Perhaps he was right, I mean reading back over my backlog of stories even I have to admit that if you were to base your understanding of me on my stories then I’m distilled down to a slightly dim, sexually precocious, easily confused and neurotic young woman – who might or might not end up in a kitchen with rolled up towels and the oven door open at some point in her life with her husband masturbating on their yet to be paid off leather divan to secret video tapes of their baby sitter washing the children as the water clings to her nubile breasts.

‘Don’t get pissy with me Lou, at least it’s not as bad as someone dating you based on the fact they saw your show.’

He was right.

‘…and then ending it with you because of your blog.’

‘Ok I didn’t know that.’

‘Ah, look at you continually learning and they say you can’t teach old dog new tricks,’

‘I’m not a dog.’

‘I never said you were.’

‘But you alluded to it.’

‘Did I Lou? Or did you just take something I said and read a little bit too much into it? – are you going to blog about this?…ooh how very post-modern of you’

‘Are you sure you’re not allergic to nuts?’ I asked as I pushed the remainder of my cashews towards him.

‘Nup could all the nuts in the world and be fine, I think it’s a sign of good strong moral fibre, such a shame you’re allergic Lou but also kinda quite representative of you as a person as well.’

‘And I wasn’t being post-modern.’

“I didn’t say you were – you couldn’t be post-modern anyway, you live in Southbank.’

I watched as he played with his coffee.

The thing is I wasn’t annoyed with him, or his friend or friends in general, I was annoyed at myself for having created this – starting this whole online journey to begin with. This whole blog rose out of the fact that after going through a horrendous break-up and basically driving most of my friends away in the process because there’s a limit to how many times you can use bastard in a sentence in front of small children and couples in love, and so I started writing little stories pretty much inspired by the incident of waking up passed out in a friends house, drunk and naked with a post it stuck to me that read ‘Hi, thanks for the lend of the chairs. – Ps. I did not touch your friend, she was like that when I came by’ – the frightening realisation is that not much has changed in my life in the 3 years since then – I still pretty much wake up everyday, well not everyday, but lets say a fair few, lying on the floor with a figurative post-it stuck to me that reads ‘she was like that when I came by’ – but with the added inclusion of ‘and sure I was cool with that at the time, but then I realised she’s just not a writer but an actual living breathing human being and I really couldn’t cope with that because I have my own crap to deal with and also I hate to admit it but she’s really not very thorough when it comes to shaving her legs and I’m just not that big a fan of chaffing.’

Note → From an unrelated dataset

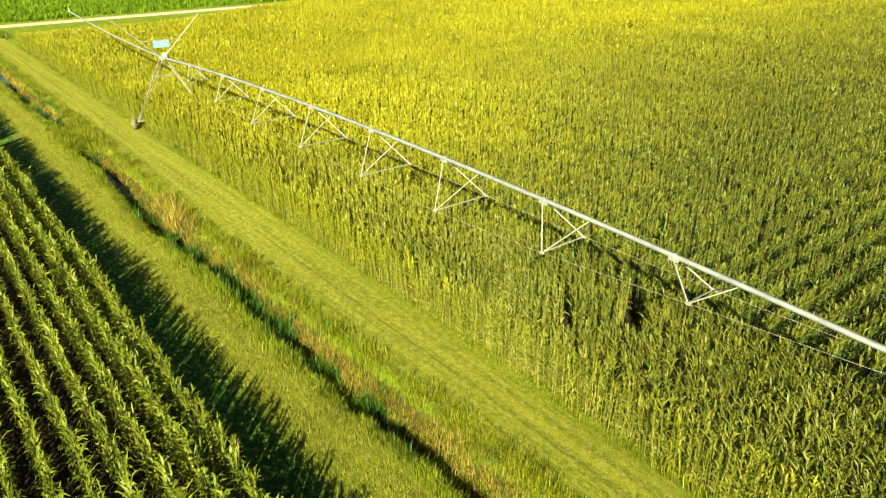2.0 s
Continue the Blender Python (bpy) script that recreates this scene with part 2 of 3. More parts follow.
def tube(points, r, sides=8):
    """One closed tube swept along points."""
    bm = bmesh.new()
    rings = []
    for i, p in enumerate(points):
        d = (points[min(i + 1, len(points) - 1)] - points[max(i - 1, 0)]).normalized()
        a = d.cross(Vector((0.31, 0.17, 0.93)) if abs(d.z) < 0.9 else Vector((0, 1, 0))).normalized()
        b = d.cross(a)
        rings.append([bm.verts.new(p + (a * math.cos(u) + b * math.sin(u)) * r) for u in np.arange(sides) * 2 * math.pi / sides])
    for p, q in zip(rings[:-1], rings[1:]):
        for i in range(sides):
            bm.faces.new((p[i], p[(i + 1) % sides], q[(i + 1) % sides], q[i]))
    bm.faces.new(rings[0][::-1])
    bm.faces.new(rings[-1])
    bmesh.ops.recalc_face_normals(bm, faces=bm.faces)
    return bm


def block_into(bm, centre, size, bevel=0.0, turn=None):
    m = Matrix.Translation(centre) @ (turn or Matrix.Identity(4)) @ Matrix.Diagonal((*size, 1))
    got = bmesh.ops.create_cube(bm, size=1, matrix=m)
    if bevel:
        edges = list({e for v in got["verts"] for e in v.link_edges})
        bmesh.ops.bevel(bm, geom=edges, offset=bevel, segments=2, affect="EDGES")
    return bm


def block(centre, size, bevel=0.0, turn=None):
    return block_into(bmesh.new(), centre, size, bevel, turn)


def angle_bar(a, b, w=0.06, th=0.006):
    """An L-shaped steel angle from a to b, one flange on top and one hanging from its edge."""
    a, b = Vector(a), Vector(b)
    d = b - a
    side = d.cross(Vector((0, 0, 1))) if abs(d.normalized().z) < 0.98 else Vector((1, 0, 0))
    side.normalize()
    over = side.cross(d).normalized()
    turn = Matrix((side, d.normalized(), over)).transposed().to_4x4()
    m = Matrix.Translation((a + b) / 2) @ turn
    bm = bmesh.new()
    bmesh.ops.create_cube(bm, size=1, matrix=m @ Matrix.Translation((0, 0, w / 2)) @ Matrix.Diagonal((w, d.length, th, 1)))
    bmesh.ops.create_cube(bm, size=1, matrix=m @ Matrix.Translation((-w / 2 + th / 2, 0, -th / 2)) @ Matrix.Diagonal((th, d.length, w, 1)))
    return bm


def tris_mesh(name, verts, tris, mats, mat_index=None):
    me = bpy.data.meshes.new(name)
    nt = len(tris)
    me.vertices.add(len(verts))
    me.vertices.foreach_set("co", np.ascontiguousarray(verts, np.float32).ravel())
    me.loops.add(nt * 3)
    me.loops.foreach_set("vertex_index", np.ascontiguousarray(tris, np.int32).ravel())
    me.polygons.add(nt)
    me.polygons.foreach_set("loop_start", np.arange(nt, dtype=np.int32) * 3)
    for m in mats:
        me.materials.append(m)
    if mat_index is not None:
        me.polygons.foreach_set("material_index", np.ascontiguousarray(mat_index, np.int32))
    me.update(calc_edges=True)
    return me


class Heap:
    """Many small plants, joined into one mesh."""

    def __init__(self):
        self.v, self.t, self.m, self.n = [], [], [], 0

    def scatter(self, templates, pos, yaw, size, lean=None):
        pick = np.random.randint(0, len(templates), len(pos))
        for k, (tv, tt, tm) in enumerate(templates):
            i = np.nonzero(pick == k)[0]
            if not len(i):
                continue
            c, s = np.cos(yaw[i])[:, None], np.sin(yaw[i])[:, None]
            sx = size[i] if size.ndim == 2 else np.repeat(size[i][:, None], 3, 1)
            x, y, z = (tv[None, :, j] * sx[:, j][:, None] for j in range(3))
            vx, vy = x * c - y * s, x * s + y * c
            if lean is not None:
                vx = vx + lean[i, 0][:, None] * z
                vy = vy + lean[i, 1][:, None] * z
            v = np.stack([vx, vy, z], -1) + pos[i][:, None, :]
            t = tt[None] + (np.arange(len(i)) * len(tv))[:, None, None] + self.n
            self.v.append(v.reshape(-1, 3))
            self.t.append(t.reshape(-1, 3))
            self.m.append(np.tile(tm, len(i)))
            self.n += len(i) * len(tv)

    def build(self, name, mats, label, category):
        me = tris_mesh(name, np.concatenate(self.v), np.concatenate(self.t), mats, np.concatenate(self.m))
        return tagged(new(name, me), label, category, kind="stuff")


def ribbon(points, widths, side):
    """A strip along points that ends in a tip: vertices and triangles."""
    v, t = [], []
    for p, w in zip(points[:-1], widths):
        v += [p - side * w / 2, p + side * w / 2]
    v.append(points[-1])
    k = len(points) - 1
    for i in range(k - 1):
        a = 2 * i
        t += [(a, a + 1, a + 3), (a, a + 3, a + 2)]
    t.append((2 * k - 2, 2 * k - 1, 2 * k))
    return v, t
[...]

So here it is, I’m announcing today that this blog will be coming to an end by the end of this year – now that’s not saying there won’t be some need in the future for a comeback concert of sorts, after all my career trajectory has greatly been influenced by the choices of Take That, but I think it’s gearing up to the time to put The Problematic World of Lou to rest (and when I say rest I mean take it out into my backyard with a shovel and beat it senseless, cut off it’s hands and remove it’s identifying teeth, so that beyond the miracles of facial recognition – this whole thing will just become a distant memory hidden beneath layers of concrete and that new patio I’m planning on building.)